Iris Tien has just returned from a gathering of a few dozen of the most promising young engineers from the United States and Japan, thanks to an invitation from the National Academy of Engineering.
The 2018 Japan-America Frontiers of Engineering symposium invited 60 early career engineers for two days of intensive conversations about emerging technology in water treatment, bionics and prosthetics, smart structures and materials, and advanced artificial intelligence.
“It was a great opportunity to bridge across the two countries and see how Japanese and American researchers approach common research challenges,” said Tien, an assistant professor in the School of Civil and Environmental Engineering. She said the conversations allowed the group “to explore how different approaches — e.g., machine learning and systems-level analyses — apply across areas of engineering.”
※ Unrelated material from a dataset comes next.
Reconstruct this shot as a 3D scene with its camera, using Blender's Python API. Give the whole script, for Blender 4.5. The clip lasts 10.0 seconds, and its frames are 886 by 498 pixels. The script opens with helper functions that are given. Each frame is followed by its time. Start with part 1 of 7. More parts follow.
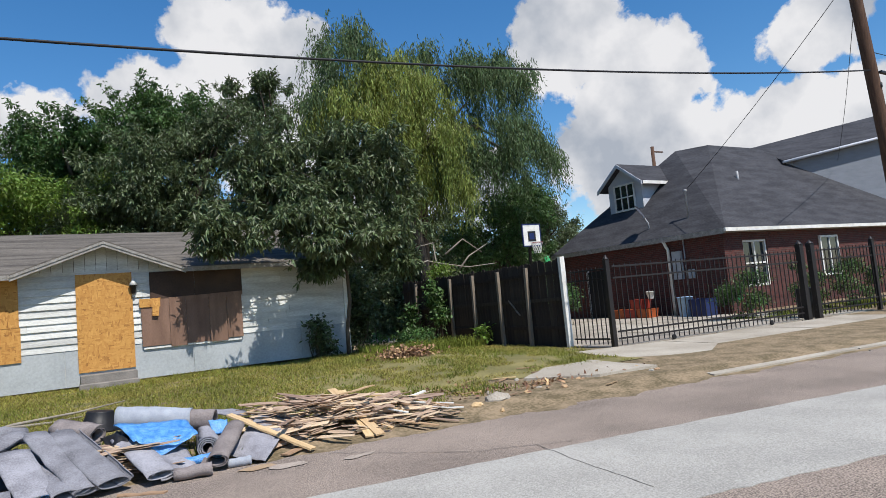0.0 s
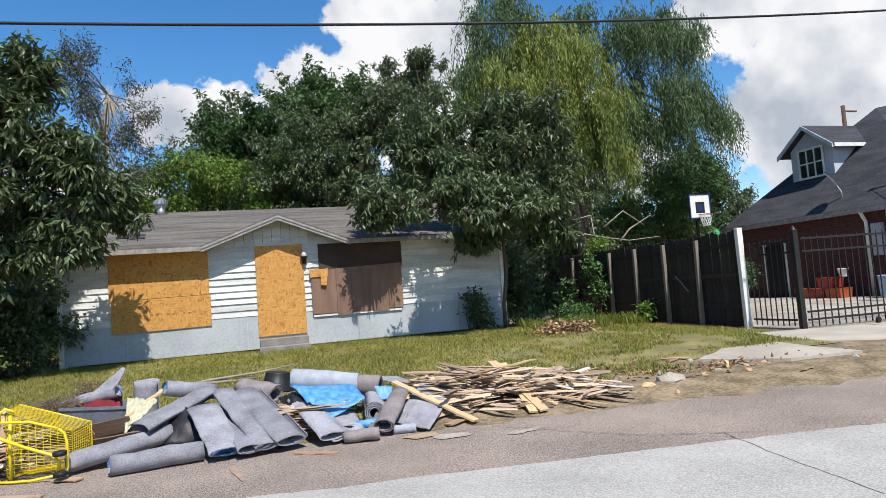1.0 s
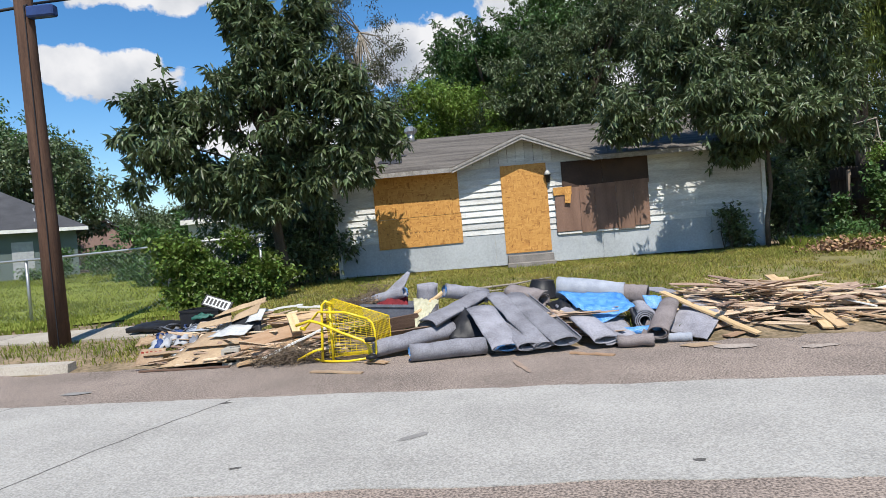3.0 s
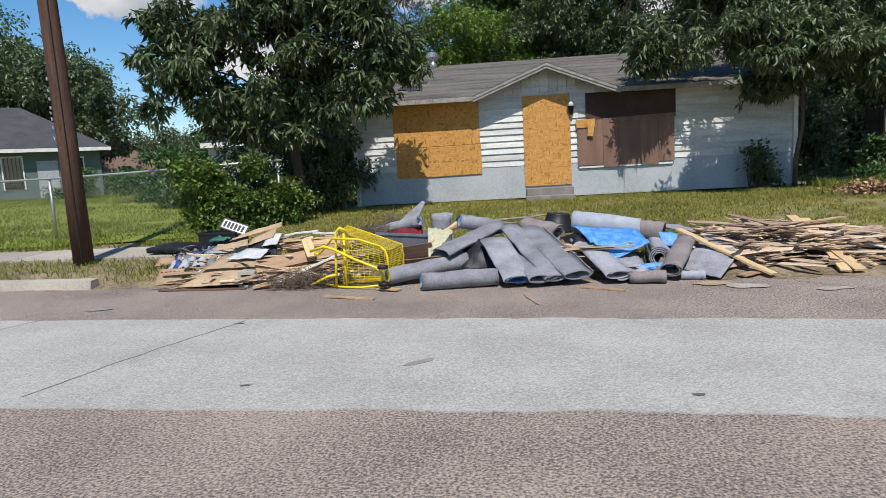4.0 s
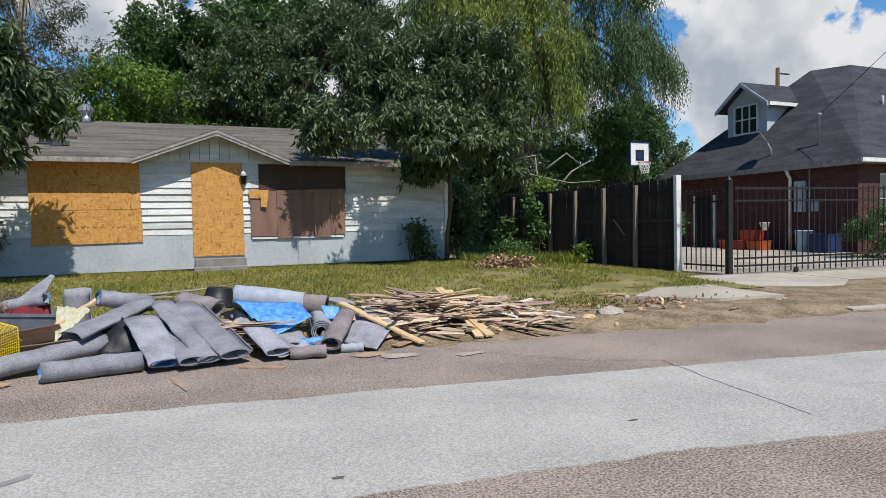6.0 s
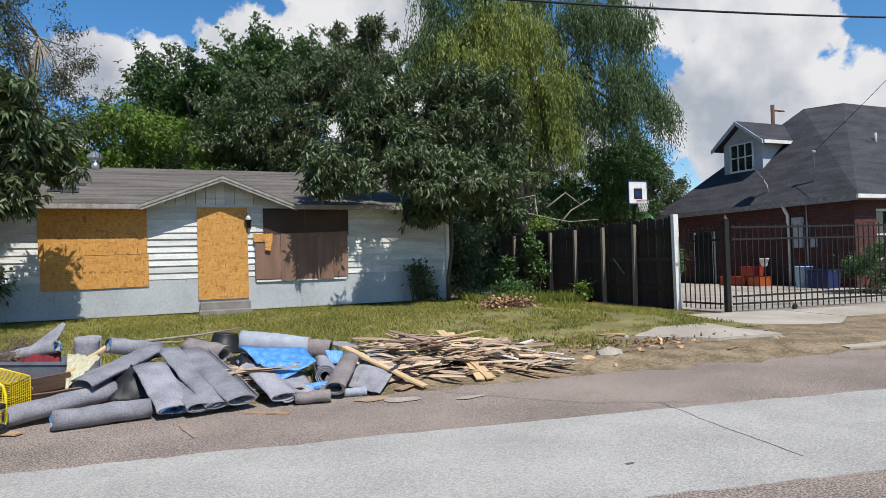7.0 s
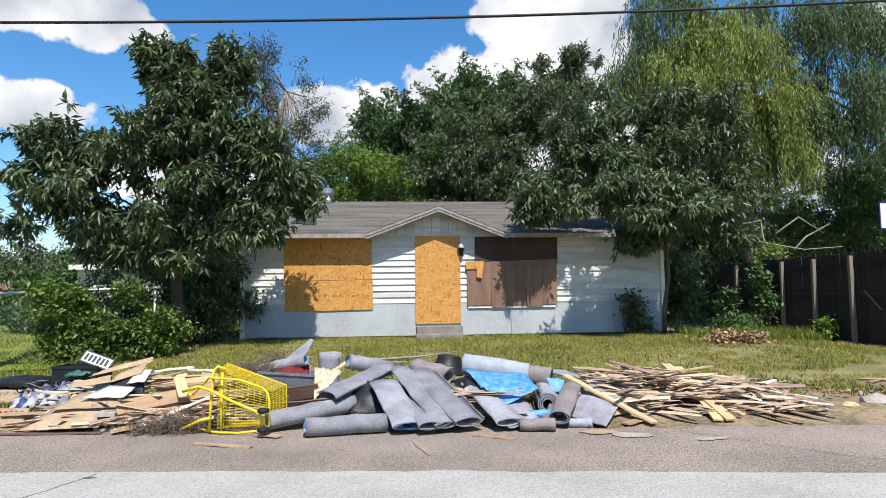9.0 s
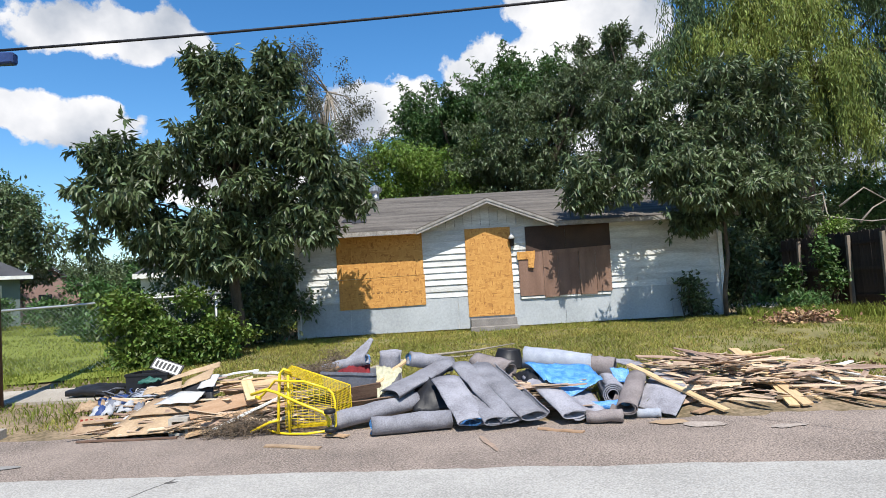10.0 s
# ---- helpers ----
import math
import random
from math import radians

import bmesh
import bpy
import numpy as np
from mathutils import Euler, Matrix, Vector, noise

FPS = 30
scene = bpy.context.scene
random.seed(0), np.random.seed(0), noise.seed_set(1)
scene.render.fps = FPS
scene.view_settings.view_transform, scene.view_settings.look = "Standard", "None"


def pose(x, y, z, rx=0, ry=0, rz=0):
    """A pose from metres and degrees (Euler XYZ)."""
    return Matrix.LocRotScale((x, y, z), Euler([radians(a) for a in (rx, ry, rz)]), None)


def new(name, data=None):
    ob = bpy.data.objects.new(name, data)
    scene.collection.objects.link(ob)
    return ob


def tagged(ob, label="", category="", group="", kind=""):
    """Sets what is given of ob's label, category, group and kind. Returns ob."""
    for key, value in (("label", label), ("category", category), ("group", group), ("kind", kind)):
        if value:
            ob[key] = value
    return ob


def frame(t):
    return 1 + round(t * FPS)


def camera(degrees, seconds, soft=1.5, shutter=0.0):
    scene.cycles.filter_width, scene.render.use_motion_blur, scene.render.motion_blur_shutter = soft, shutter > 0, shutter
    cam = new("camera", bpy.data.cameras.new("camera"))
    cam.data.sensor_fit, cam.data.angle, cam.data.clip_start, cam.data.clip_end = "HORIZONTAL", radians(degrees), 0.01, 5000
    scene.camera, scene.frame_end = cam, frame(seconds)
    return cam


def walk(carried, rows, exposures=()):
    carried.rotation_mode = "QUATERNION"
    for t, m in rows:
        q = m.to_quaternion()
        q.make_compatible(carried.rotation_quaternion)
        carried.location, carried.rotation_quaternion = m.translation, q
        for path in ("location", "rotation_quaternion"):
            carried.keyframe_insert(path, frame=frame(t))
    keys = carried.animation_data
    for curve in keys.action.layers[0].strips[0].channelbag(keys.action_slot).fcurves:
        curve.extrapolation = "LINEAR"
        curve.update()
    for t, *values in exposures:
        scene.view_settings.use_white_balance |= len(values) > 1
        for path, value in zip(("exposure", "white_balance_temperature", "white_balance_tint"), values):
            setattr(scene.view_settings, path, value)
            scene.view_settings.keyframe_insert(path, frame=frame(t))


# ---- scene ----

The Japan-America Frontiers meeting is a cooperative effort of the National Academy of Engineering and the Engineering Academy of Japan. This is the third time Tien has been invited to one of the prestigious Frontiers gatherings, which are designed to promote international collaboration, transfer of techniques among disciplines, and create new ideas.
Last year, she went to the U.S. Frontiers of Engineering symposium, and she traveled to Saudi Arabia in 2015 for the Arab-American spinoff that focuses on science, engineering and medicine.
She’ll continue to contribute to the Frontiers-led conversations later this year, when she returns to the original stateside symposium to organize a session on resilient and reliable infrastructure.